Emine – Hüseyin Yücel çifti, 36 kişiye mezar olan Rıza Bey Apartmanı’nda, kızları Feda (10) ve Diren (2.5), yeğenleri Vera (6) ve Lena (4) ile …
Emine – Hüseyin Yücel çifti, 36 kişiye mezar olan Rıza Bey Apartmanı’nda, kızları Feda (10) ve Diren (2.5), yeğenleri Vera (6) ve Lena (4) ile dört torununa bakan kayınvalidesi Arife Yücel’i (60) kaybetti. Yücel ailesi, depremin unutulmaması deprem parkı olması için kampanyalar başlattı. Binlerce kişinin imzası sonrası Çevre, Şehircilik ve İklim Değişikliği Bakanı Murat Kurum, “Park yapılacak” sözü verdi. Ancak park projesi yerine apartmanlar dikildi.

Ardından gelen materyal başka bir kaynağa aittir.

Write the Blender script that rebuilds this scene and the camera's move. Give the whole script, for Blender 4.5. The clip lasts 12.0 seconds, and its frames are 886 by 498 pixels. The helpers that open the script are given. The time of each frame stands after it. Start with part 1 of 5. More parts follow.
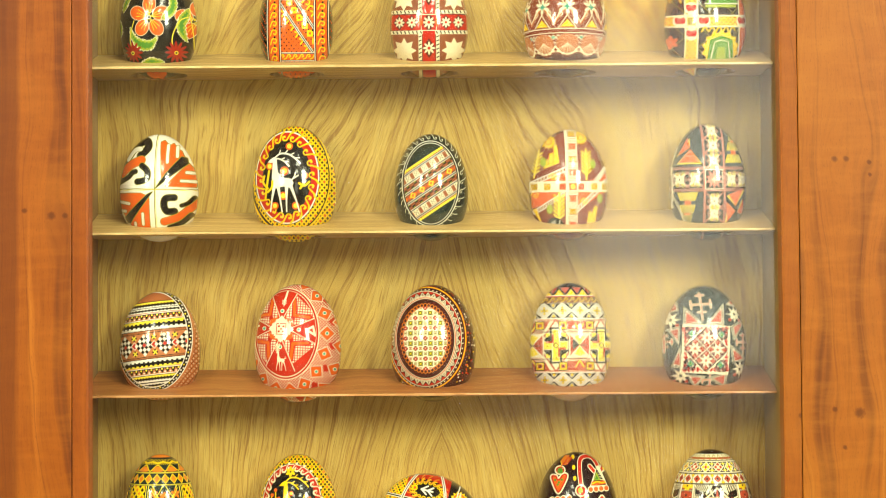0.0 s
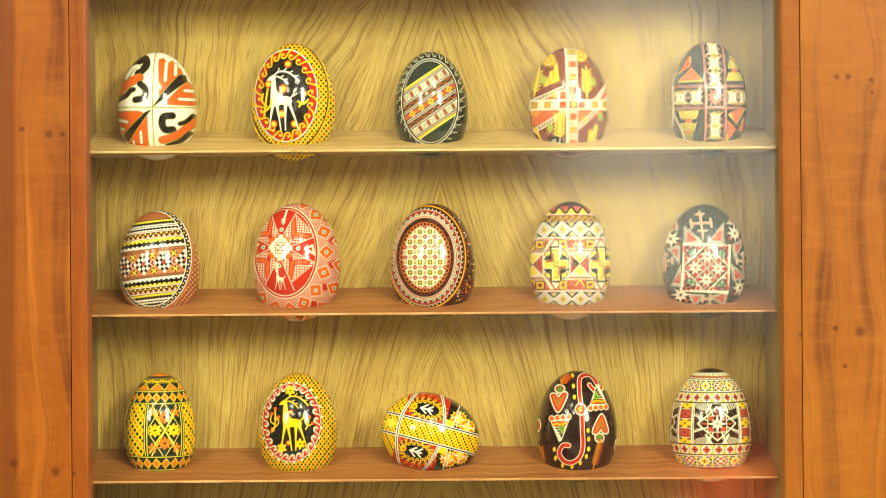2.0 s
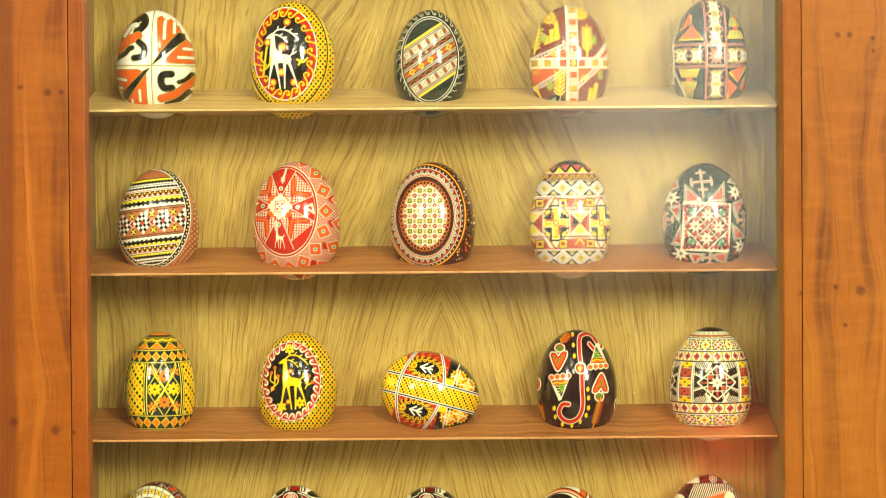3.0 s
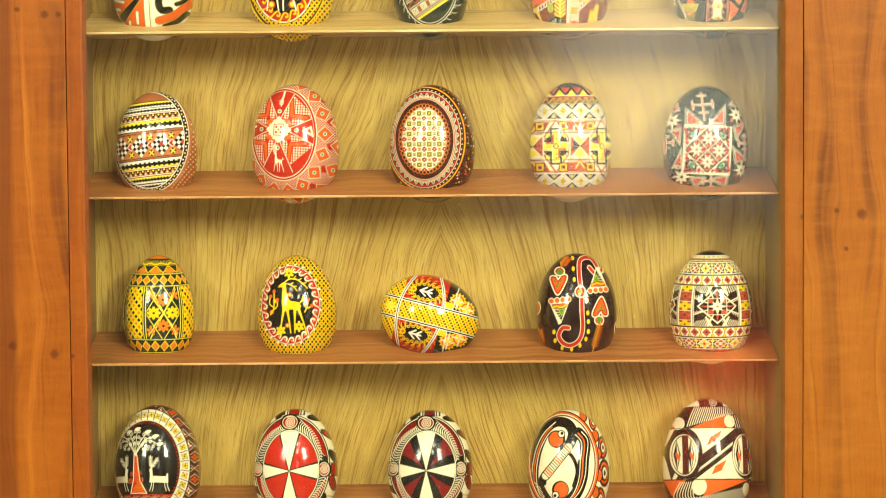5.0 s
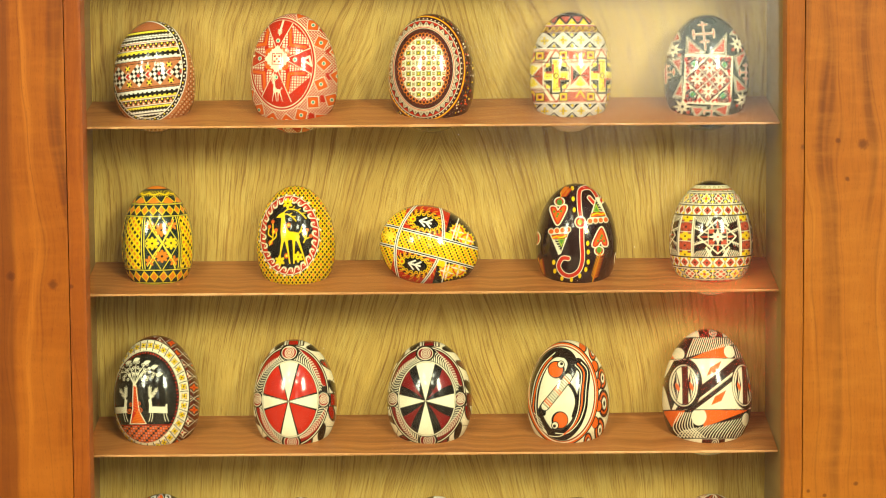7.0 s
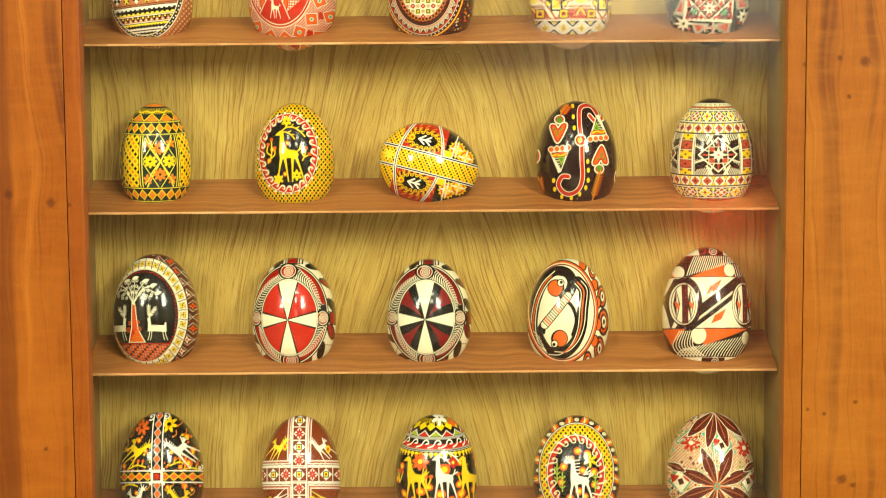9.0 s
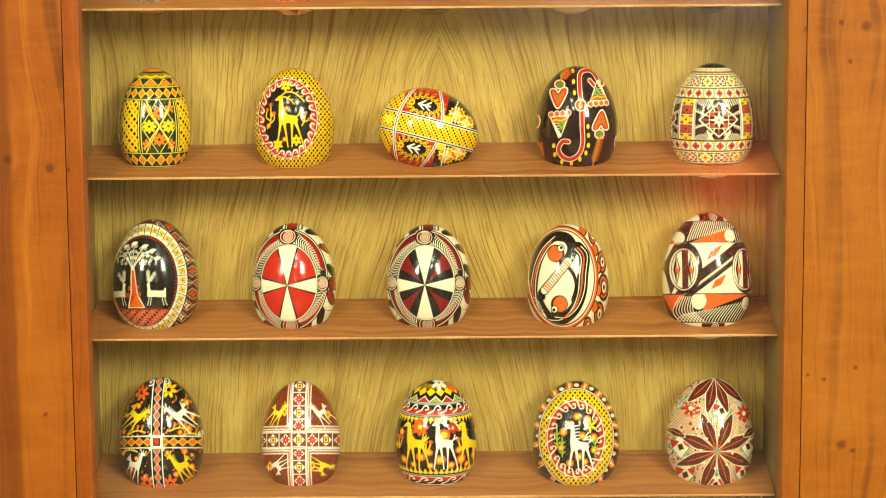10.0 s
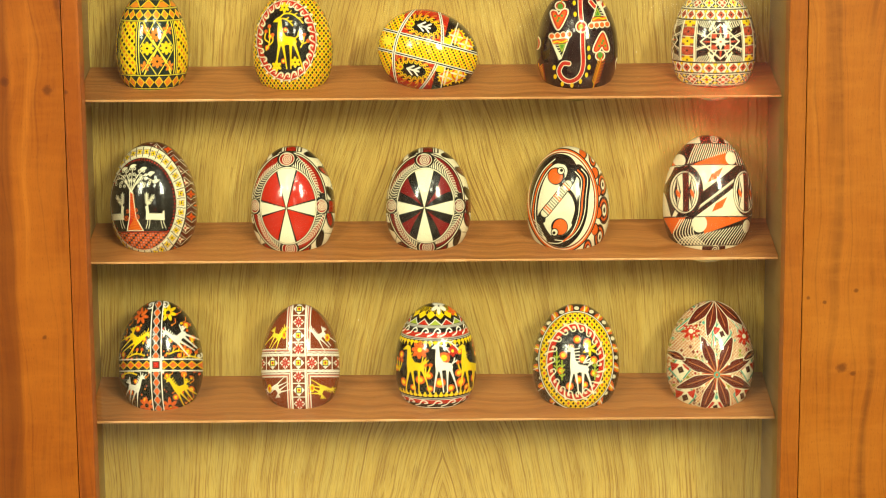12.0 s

Evlatlarını, yeğenlerini ve annelerini kaybeden çiftin acısı bir türlü dinmedi. Yaşananları deprem olarak görmediğini belirten anne Emine Yücel, “Bizim çocuklarımız ve diğer ölenler deprem nedeniyle ölmedi. Deprem adı altında katledildi. Çünkü biz devlet kurumlarının denetlediği binalara güvendik, satın aldık. Temel kazan, imza atan, denetleyen, ruhsat veren kişi ve kurumların sorumluluğu var. Bu kişiler yargılanmalı ve suçu olanlar ceza almalı. Rıza Bey Apartmanı’ndaki suçu bulunan kişiler ceza alırsa örnek olur. Herkes işini iyi yaparsa depremden kimse ölmez. Türkiye’de birçok insan evlerinin yıkılacağını bile bile oturuyor. Barınma hakkımız var ama önce gelen yaşam hakkı. İnsanların bu sebeplerden dolayı yaşam hakkı gasp edilmemeli. Bu katliama sebep olanların peşini bırakmayacağım. Hukuk içerisinde en ağır cezayı alması için uğraşacağım. Ben her şeyimi kaybettim. Köşeme çekilip çocuklarımın yasını tutamıyorum” dedi.
ANILARIMIZ DA ENKAZ ALTINDA
Deprem sonrası kurumların da kendilerini mağdur ettiğini ifade eden Yücel, “Eşyalarımız, anılarımız enkaz altında kaldı. Devlet, iki ay ayrıştırma ihalesine çıkamadı. Yağmur ve çamur altında kalan özel eşyalarımızın bazıları aylar sonra teslim edildi. Ben çocuklarımın eşyasını, oyuncağını yedi ay sonra aldım. Bir oyuncağa sarılıp ağlamak için yedi ay mücadele verdim” diye konuştu.